Related to failed SB270 is another bill (SB438) that would fund State Park maintenance needs via bonds secured by the State Excess Lottery Revenue Fund. As this is written, this bill had passed the Senate and was under consideration in the House Finance Committee. WVEC supports this bill as an alternative to cannibalizing State Parks to save them.
Another bill, Senate Bill 600, would have directed the WV Public Service Commission (PSC) to lower electricity rates for certain high volume electricity users such as manufacturing and certain commercial facilities, and would have directed the PSC to increase home and small business rates accordingly. The environmental nexus with SB600 is that the lower rates would likely discourage energy efficiency by high volume users of electricity. After passing in the house, the bill was defeated on a 17-17 Senate vote. The bill was successfully opposed by, among others, organizations supporting energy conservation and economic fairness.
Observers noted that Senate Bills 270 and 600 were both promoted by Governor Justice and Commerce Commissioner Woody Thresher as somehow conducive to promoting tourism (SB270) and promoting economic develop (SB600).
SB410 would have established a new position within the WV Department of Environmental Protection (DEP), called the industry advocate. It has not progressed this session. House Bill 2909 would have abolished the office of the environmental advocate within WVDEP. It, too, has not progressed beyond a House committee.

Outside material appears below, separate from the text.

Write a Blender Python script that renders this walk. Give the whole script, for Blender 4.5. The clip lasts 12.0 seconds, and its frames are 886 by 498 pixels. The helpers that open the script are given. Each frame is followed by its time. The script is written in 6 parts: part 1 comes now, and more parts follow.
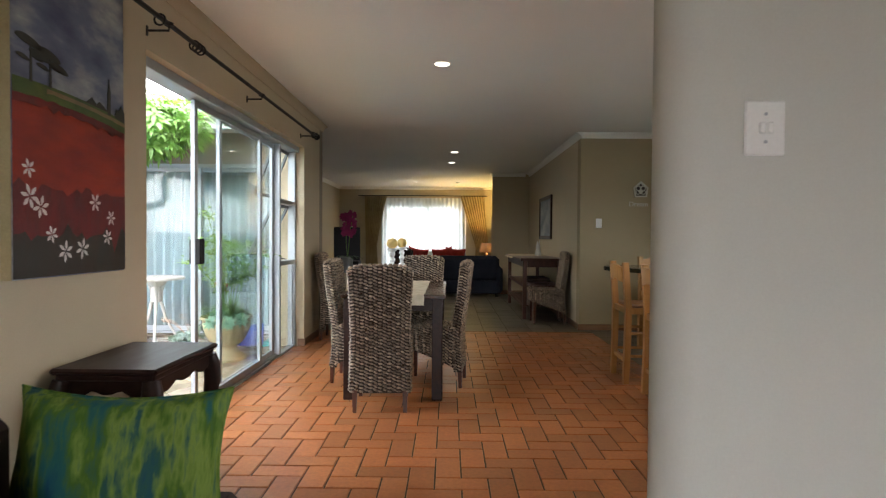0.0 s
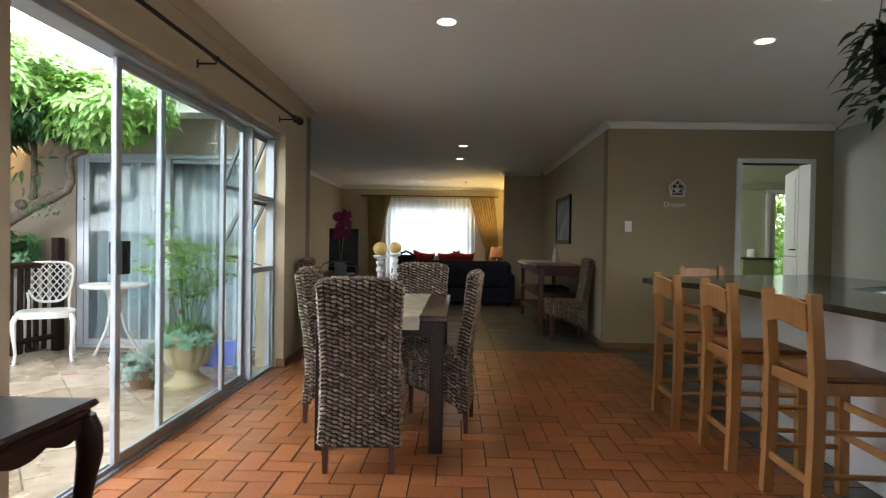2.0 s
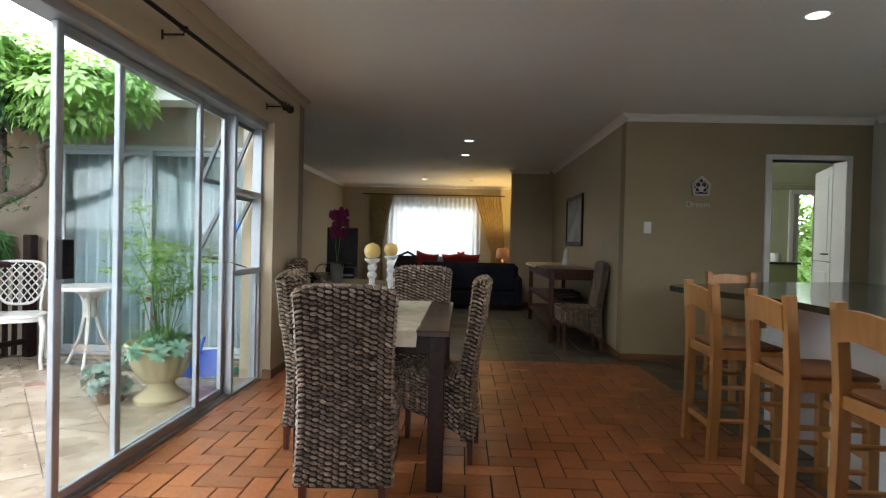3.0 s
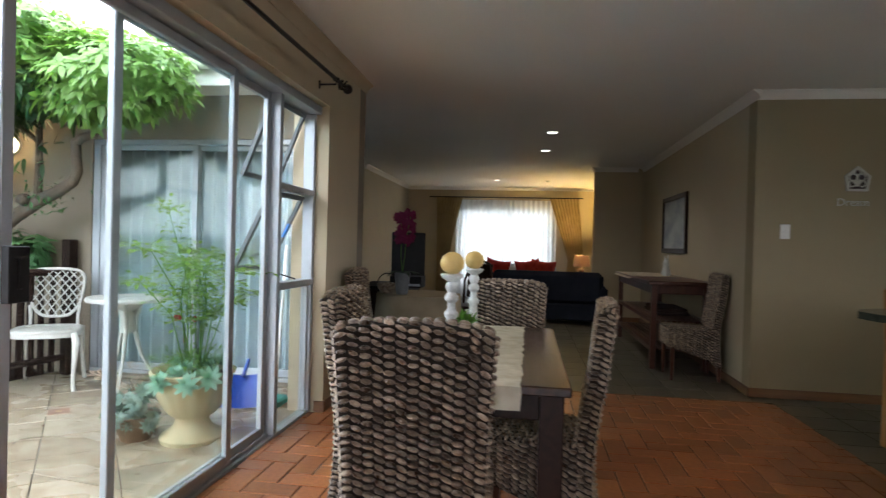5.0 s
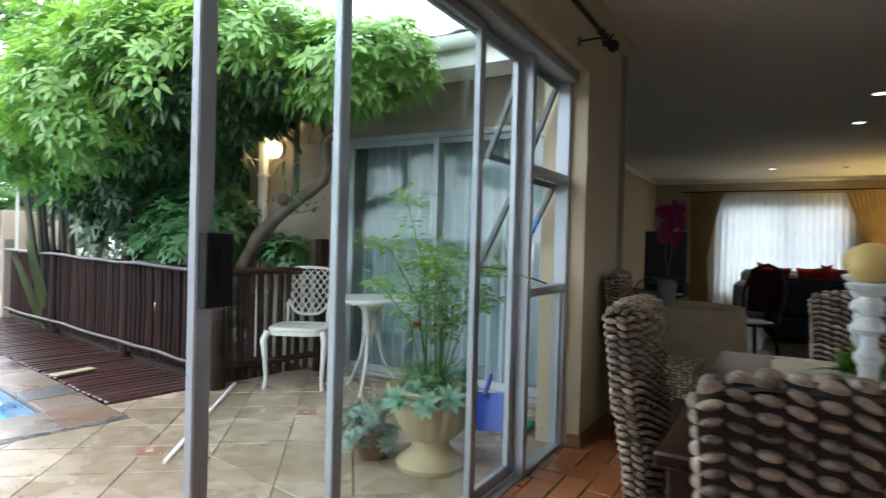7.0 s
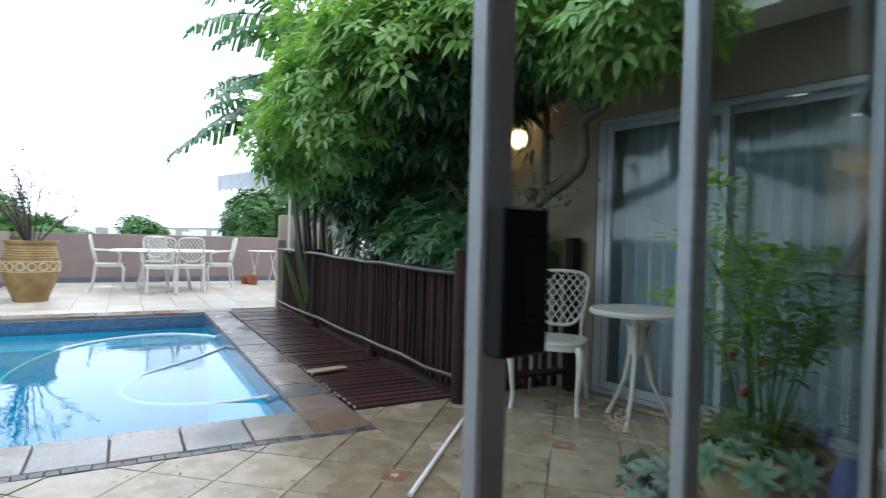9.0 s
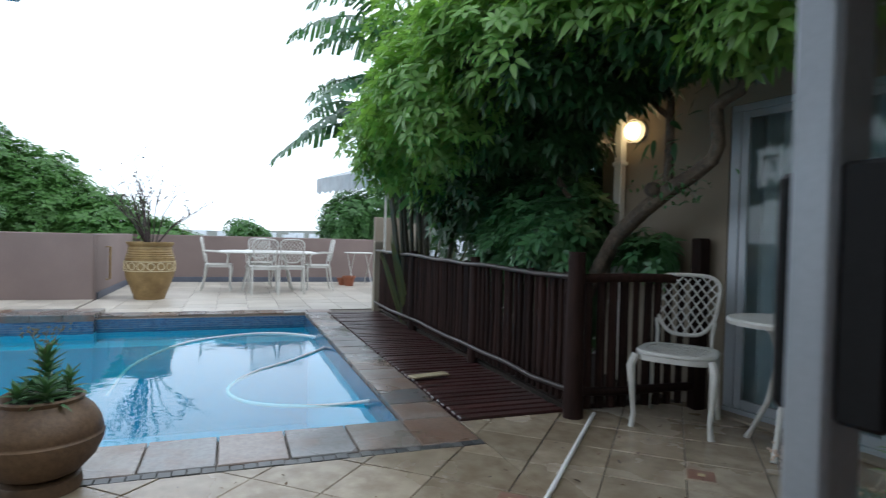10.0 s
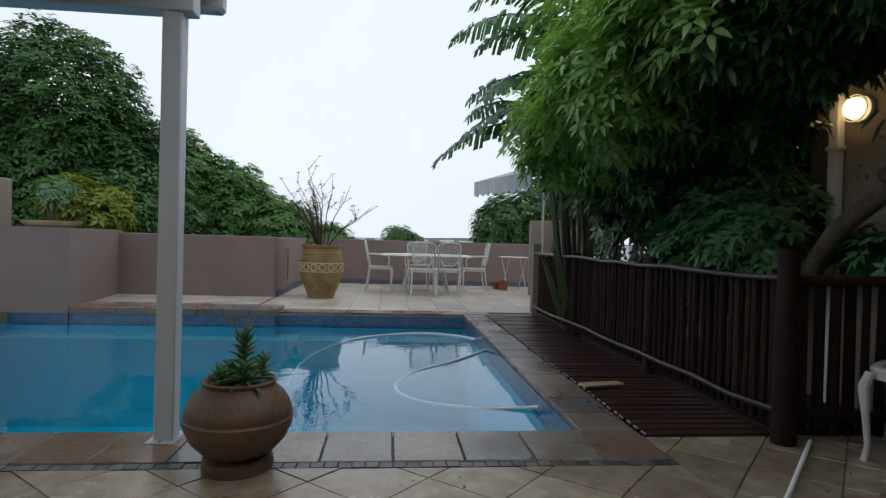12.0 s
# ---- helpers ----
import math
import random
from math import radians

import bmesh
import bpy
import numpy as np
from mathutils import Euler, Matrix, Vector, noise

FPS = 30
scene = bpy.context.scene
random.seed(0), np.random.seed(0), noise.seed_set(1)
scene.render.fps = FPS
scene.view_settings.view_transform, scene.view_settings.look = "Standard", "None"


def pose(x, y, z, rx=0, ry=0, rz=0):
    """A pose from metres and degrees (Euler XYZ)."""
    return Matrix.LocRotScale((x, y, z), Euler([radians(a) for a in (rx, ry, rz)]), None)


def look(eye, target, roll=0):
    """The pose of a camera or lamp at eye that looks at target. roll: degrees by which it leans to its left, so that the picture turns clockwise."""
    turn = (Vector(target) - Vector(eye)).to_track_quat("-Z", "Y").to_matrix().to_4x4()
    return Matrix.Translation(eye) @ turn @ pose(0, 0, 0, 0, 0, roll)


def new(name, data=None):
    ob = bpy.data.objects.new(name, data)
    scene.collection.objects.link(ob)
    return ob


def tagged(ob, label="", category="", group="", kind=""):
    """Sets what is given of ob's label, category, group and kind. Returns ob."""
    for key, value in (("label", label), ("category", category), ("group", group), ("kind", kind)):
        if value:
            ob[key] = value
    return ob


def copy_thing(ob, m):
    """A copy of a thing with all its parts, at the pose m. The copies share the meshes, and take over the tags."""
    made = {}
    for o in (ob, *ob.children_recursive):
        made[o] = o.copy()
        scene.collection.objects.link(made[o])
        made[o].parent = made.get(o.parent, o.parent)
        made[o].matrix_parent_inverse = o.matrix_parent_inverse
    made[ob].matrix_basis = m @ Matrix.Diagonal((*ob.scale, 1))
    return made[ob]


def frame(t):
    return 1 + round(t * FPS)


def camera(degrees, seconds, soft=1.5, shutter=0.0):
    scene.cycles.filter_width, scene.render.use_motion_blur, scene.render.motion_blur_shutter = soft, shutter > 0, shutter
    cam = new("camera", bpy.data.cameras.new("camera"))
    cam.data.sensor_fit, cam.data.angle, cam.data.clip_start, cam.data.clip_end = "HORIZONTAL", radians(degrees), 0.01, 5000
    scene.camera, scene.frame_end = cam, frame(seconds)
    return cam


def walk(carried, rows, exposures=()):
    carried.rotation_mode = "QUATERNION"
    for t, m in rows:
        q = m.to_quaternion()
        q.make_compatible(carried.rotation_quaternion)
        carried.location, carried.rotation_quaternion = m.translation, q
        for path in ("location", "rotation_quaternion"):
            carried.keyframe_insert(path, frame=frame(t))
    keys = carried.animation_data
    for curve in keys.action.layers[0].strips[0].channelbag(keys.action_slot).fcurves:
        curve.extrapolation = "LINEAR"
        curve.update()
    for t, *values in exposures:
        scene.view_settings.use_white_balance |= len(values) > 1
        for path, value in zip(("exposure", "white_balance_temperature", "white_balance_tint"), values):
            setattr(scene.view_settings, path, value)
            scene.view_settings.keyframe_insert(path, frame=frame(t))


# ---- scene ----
cam = camera(75.0, 12.0, soft=1.2, shutter=0.5)
EXPOSURES = [(0.0, 3.06, 6450, 11), (1.5, 2.83, 6350, 11), (2.5, 2.7, 6300, 12), (4.5, 2.76, 6200, 13), (5.0, 2.7, 6180, 13), (6.5, 2.28, 6080, 11), (8.5, 1.16, 5880, 8), (9.5, 0.53, 5800, 7), (10.5, -0.05, 5800, 7), (12.0, -0.68, 6150, 10)]
PATH = [
    (0, (0.059, 0.423, 1.154), (0.039, 2.423, 1.114), 0.4),
    (0.5, (0.092, 0.627, 1.16), (0.064, 2.627, 1.122), 0.5),
    (1, (0.127, 0.858, 1.157), (0.089, 2.857, 1.123), 0.5),
    (1.5, (0.106, 1.108, 1.158), (0.06, 3.108, 1.127), 0.7),
    (2, (0.088, 1.356, 1.162), (0.037, 3.355, 1.132), 0.9),
    (2.5, (0.101, 1.594, 1.162), (0.044, 3.593, 1.135), 1.0),
    (2.7, (0.099, 1.683, 1.167), (0.038, 3.682, 1.136), 1.2),
    (4.3, (-0.015, 2.439, 1.168), (-0.153, 4.435, 1.152), 1.4),
    (4.5, (-0.031, 2.517, 1.169), (-0.202, 4.509, 1.151), 1.4),
    (5, (-0.103, 2.699, 1.171), (-0.393, 4.678, 1.155), 1.5),
    (5.5, (-0.223, 2.886, 1.158), (-0.669, 4.836, 1.144), 1.5),
    (6, (-0.308, 3.065, 1.143), (-0.939, 4.963, 1.131), 1.5),
    (6.5, (-0.393, 3.231, 1.132), (-1.23, 5.047, 1.112), 1.6),
    (6.7, (-0.43, 3.275, 1.127), (-1.346, 5.052, 1.107), 1.6),
    (8.3, (-0.887, 3.629, 1.119), (-2.303, 5.041, 1.086), 1.7),
    (8.5, (-0.943, 3.66, 1.117), (-2.419, 5.008, 1.084), 1.9),
    (9, (-1.098, 3.71, 1.097), (-2.692, 4.917, 1.062), 1.5),
    (9.5, (-1.262, 3.72, 1.097), (-2.942, 4.805, 1.062), 1.4),
    (10, (-1.375, 3.743, 1.079), (-3.134, 4.693, 1.045), 1.5),
    (10.5, (-1.456, 3.739, 1.048), (-3.3, 4.513, 1.015), 1.5),
    (11, (-1.493, 3.714, 1.026), (-3.391, 4.345, 0.995), 1.7),
    (11.5, (-1.554, 3.706, 1.015), (-3.482, 4.24, 0.99), 1.7),
    (12, (-1.601, 3.674, 1.007), (-3.543, 4.149, 0.984), 1.6),
]
walk(cam, [(t, look(eye, target, roll)) for t, eye, target, roll in PATH], EXPOSURES)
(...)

One of the biggest legislative disappointments for water quality advocates is the failure of the legislature to even consider the recommendations of the West Virginia Public Water System Supply Study Commission (PWSSSC). The Commission was established by the legislature following the Charleston area water contamination crisis in 2014. The Commission had been charged by SB373 (in 2014) with making recommendations related to five specific tasks. Recommendations were submitted to the Legislature in 2014, 2015, 2016 and 2017. The 58 page 2017 report- assembled by the 5 PWSSSC working groups- is designed to avoid a repeat of the 2014 Charleston water contamination crisis. But, as it did with the 3 previous PWSSSC reports to the legislature, the legislature has ignored this most recent report and recommendations. Some observers are afraid that it will take another similar water crisis to get the legislature’s attention.
In ending this legislative report I am, sadly, unable to report on any legislative “victories” we’ve had this legislative session other than those based in purely defensive battles- the defeat of a couple of bad bills such as SB 270 and SB600, described above. These bills were defeated because they generated such intense public outrage that the legislature- especially those legislators desiring to be re-elected- could not afford to thumb their noses at giant hordes of outraged citizens.
Why are there no pro-actively WVEC sponsored bills to report as successfully passed by both legislative houses? My answer is simply that the membership of the current WV legislature is not amenable to what most of us would consider reasonable initiatives toward sane environmental policies. This legislature is concerned more with model bills offered by the American Legislative Exchange Council (ALEC). ALEC is an organization of “right wing” conservative state legislators and private sector representatives who draft and share model state-level legislative bills for distribution among receptive state governments.
Can we ever overcome the current conservative monopoly of the WV legislature? Yes, we can. How? We can overcome only by becoming more effective at electing our political friends to public office than our opponents are.